Items from a data source:
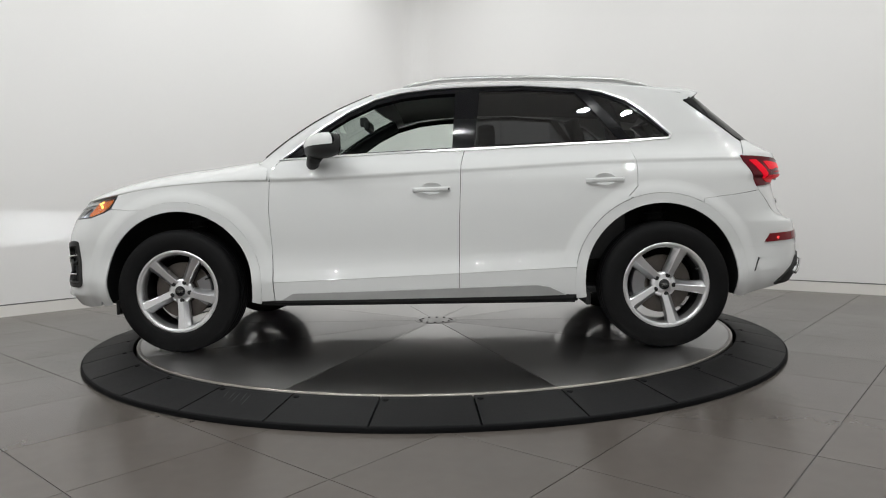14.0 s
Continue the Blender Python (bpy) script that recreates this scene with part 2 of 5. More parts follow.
bm = bmesh.new()
lathe(bm, [(1.5, -0.068), (R_IN + 0.002, -0.068), (R_IN + 0.002, -0.03)], 96)
part("inner_well", bm, BLACK_EDGE, ramp)
bm = bmesh.new()
lathe(bm, [(R_OUT - 0.006, -0.0455), (R_OUT + 0.001, -0.0480), (R_OUT + 0.004, -0.052), (R_OUT + 0.005, FLOOR)], 160)
part("edge_strip", bm, BLACK_EDGE, ramp, "black outer edge strip", smooth=True)

SCUFF = shader("dusty_scuff", (0.024, 0.0245, 0.025), 0.7)
for k, (a, r0, r1) in enumerate(((-117.3, 2.075, 2.135), (-116.2, 2.07, 2.15), (-115.3, 2.075, 2.17), (-114.4, 2.07, 2.15), (-113.6, 2.08, 2.18))):
    bm = bmesh.new()
    low, high = [], []
    for j in range(6):
        t = j / 5
        r, wide = r0 + (r1 - r0) * t, 0.0008 + 0.0022 * math.sin(math.pi * t)
        for side_of, store in ((-1, low), (1, high)):
            b = radians(a + 0.7 * t) + side_of * wide / r
            store.append(bm.verts.new((r * math.cos(b), r * math.sin(b), 0.0008 - 0.001 - max(r - 2.052, 0) * 0.1845)))
    for j in range(5):
        bm.faces.new((low[j], low[j + 1], high[j + 1], high[j]))
    part("scuff_mark", bm, SCUFF, ramp, "pale dusty scuff")

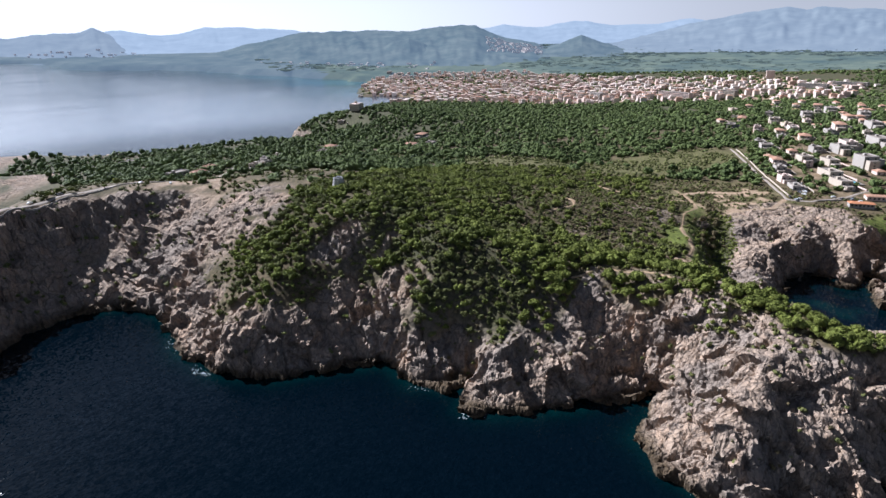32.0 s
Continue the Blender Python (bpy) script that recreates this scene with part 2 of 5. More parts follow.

* [Directions for this task] Without the images, write out each line of the data verbatim.

* [Response to the exercise]
14.0 s
Continue the Blender Python (bpy) script that recreates this scene with part 2 of 5. More parts follow.
bm = bmesh.new()
lathe(bm, [(1.5, -0.068), (R_IN + 0.002, -0.068), (R_IN + 0.002, -0.03)], 96)
part("inner_well", bm, BLACK_EDGE, ramp)
bm = bmesh.new()
lathe(bm, [(R_OUT - 0.006, -0.0455), (R_OUT + 0.001, -0.0480), (R_OUT + 0.004, -0.052), (R_OUT + 0.005, FLOOR)], 160)
part("edge_strip", bm, BLACK_EDGE, ramp, "black outer edge strip", smooth=True)

SCUFF = shader("dusty_scuff", (0.024, 0.0245, 0.025), 0.7)
for k, (a, r0, r1) in enumerate(((-117.3, 2.075, 2.135), (-116.2, 2.07, 2.15), (-115.3, 2.075, 2.17), (-114.4, 2.07, 2.15), (-113.6, 2.08, 2.18))):
    bm = bmesh.new()
    low, high = [], []
    for j in range(6):
        t = j / 5
        r, wide = r0 + (r1 - r0) * t, 0.0008 + 0.0022 * math.sin(math.pi * t)
        for side_of, store in ((-1, low), (1, high)):
            b = radians(a + 0.7 * t) + side_of * wide / r
            store.append(bm.verts.new((r * math.cos(b), r * math.sin(b), 0.0008 - 0.001 - max(r - 2.052, 0) * 0.1845)))
    for j in range(5):
        bm.faces.new((low[j], low[j + 1], high[j + 1], high[j]))
    part("scuff_mark", bm, SCUFF, ramp, "pale dusty scuff")

32.0 s
Continue the Blender Python (bpy) script that recreates this scene with part 2 of 5. More parts follow.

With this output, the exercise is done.